• [WHAT NEEDS TO BE DONE] All of the material should be reproduced exactly, with pictures left out.

• [DATA EXCERPT]
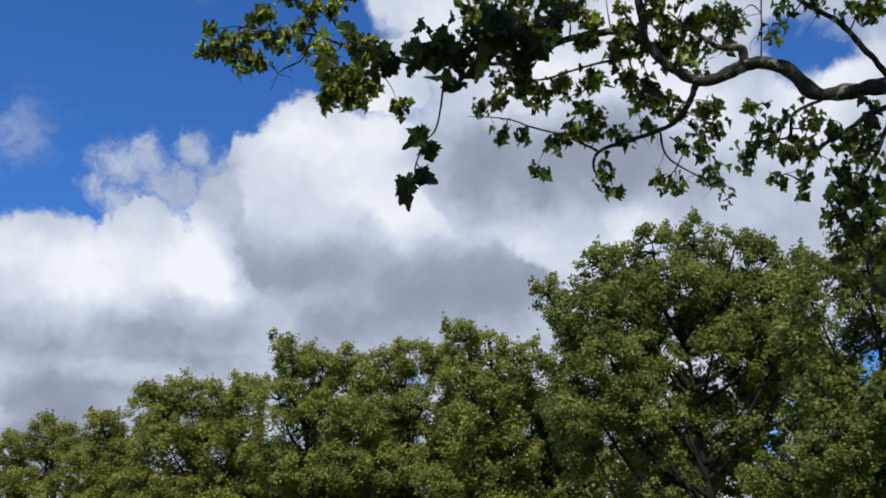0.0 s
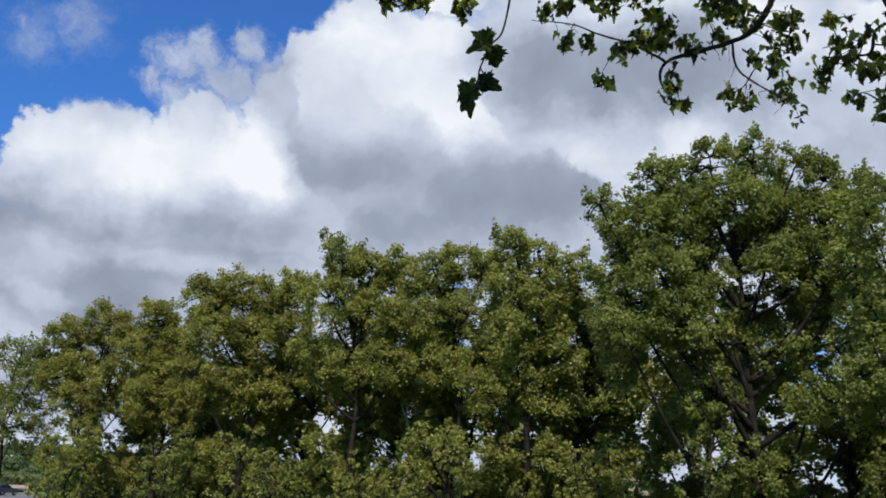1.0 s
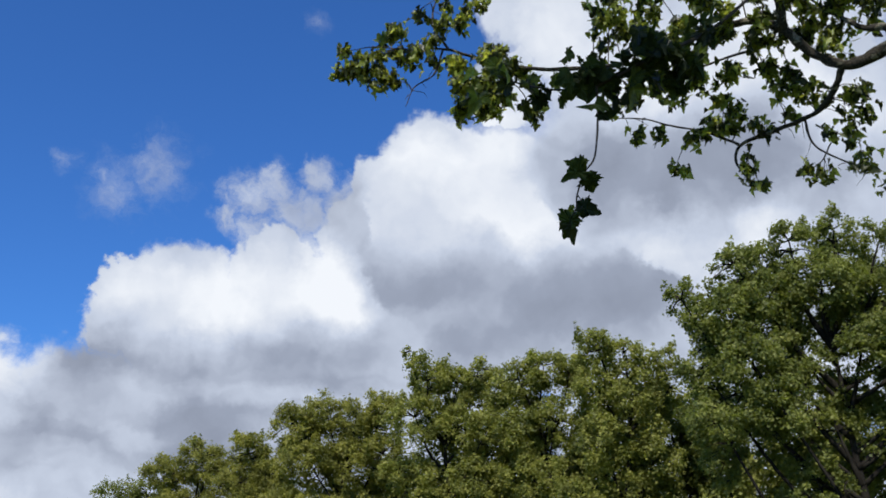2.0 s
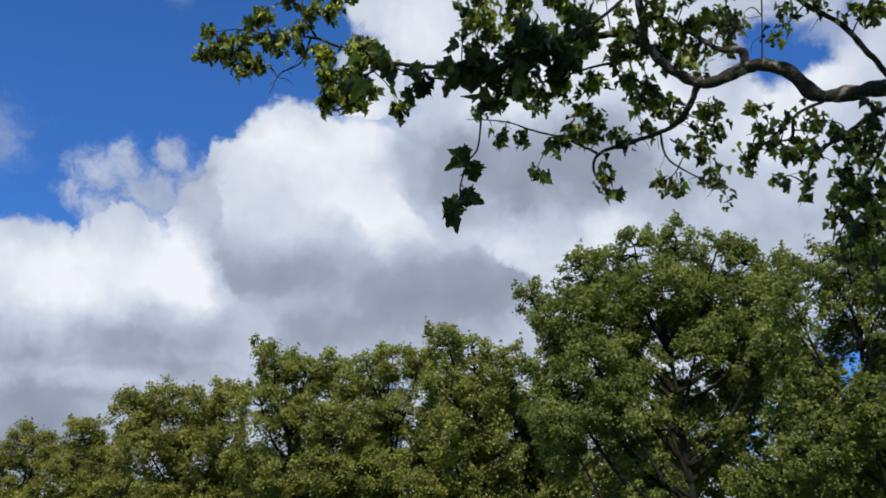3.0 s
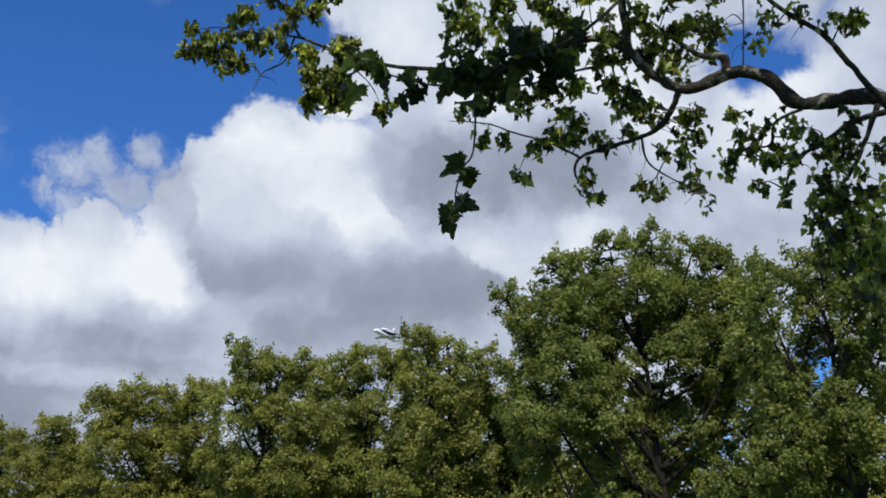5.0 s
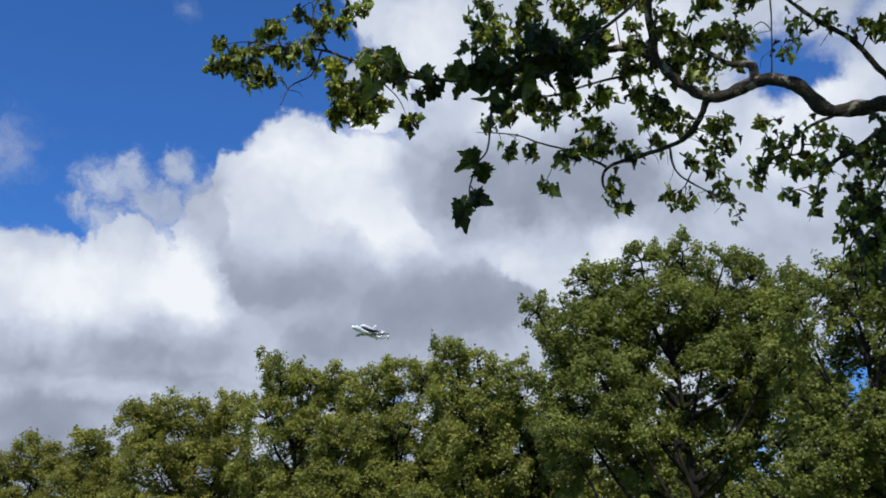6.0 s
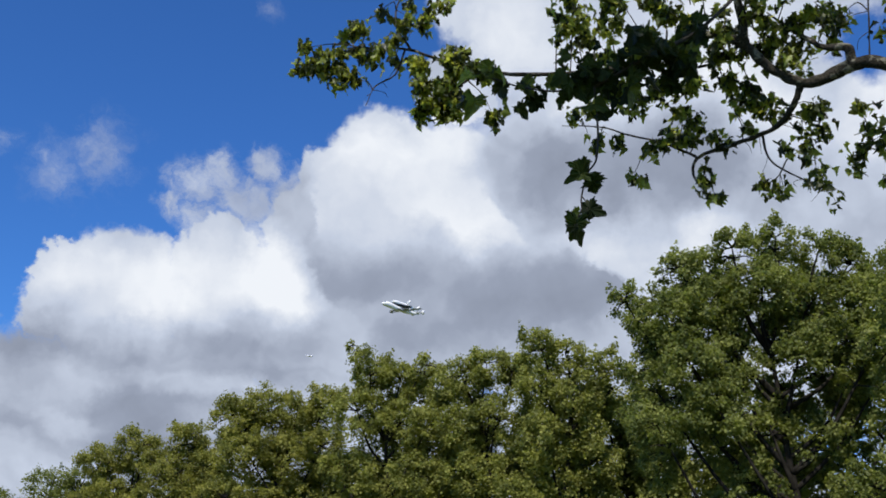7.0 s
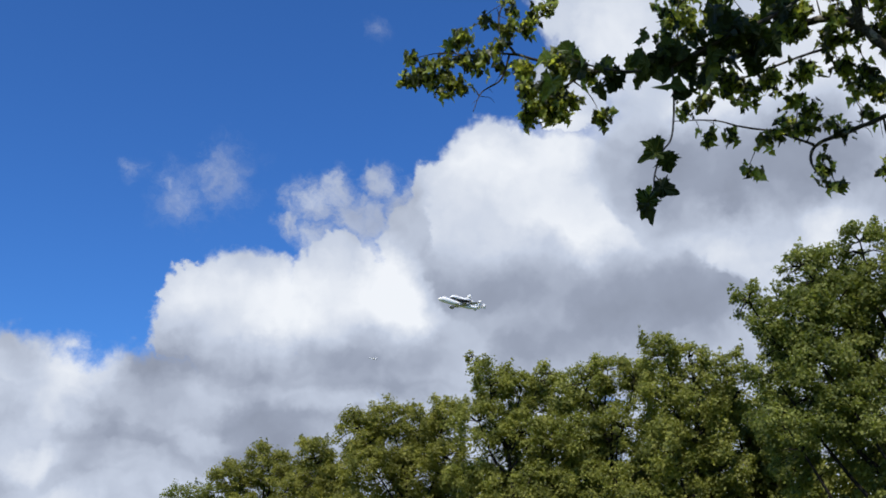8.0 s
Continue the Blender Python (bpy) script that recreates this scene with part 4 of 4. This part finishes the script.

• [TASK RESULT]
0.0 s
1.0 s
2.0 s
3.0 s
5.0 s
6.0 s
7.0 s
8.0 s
Continue the Blender Python (bpy) script that recreates this scene with part 4 of 4. This part finishes the script.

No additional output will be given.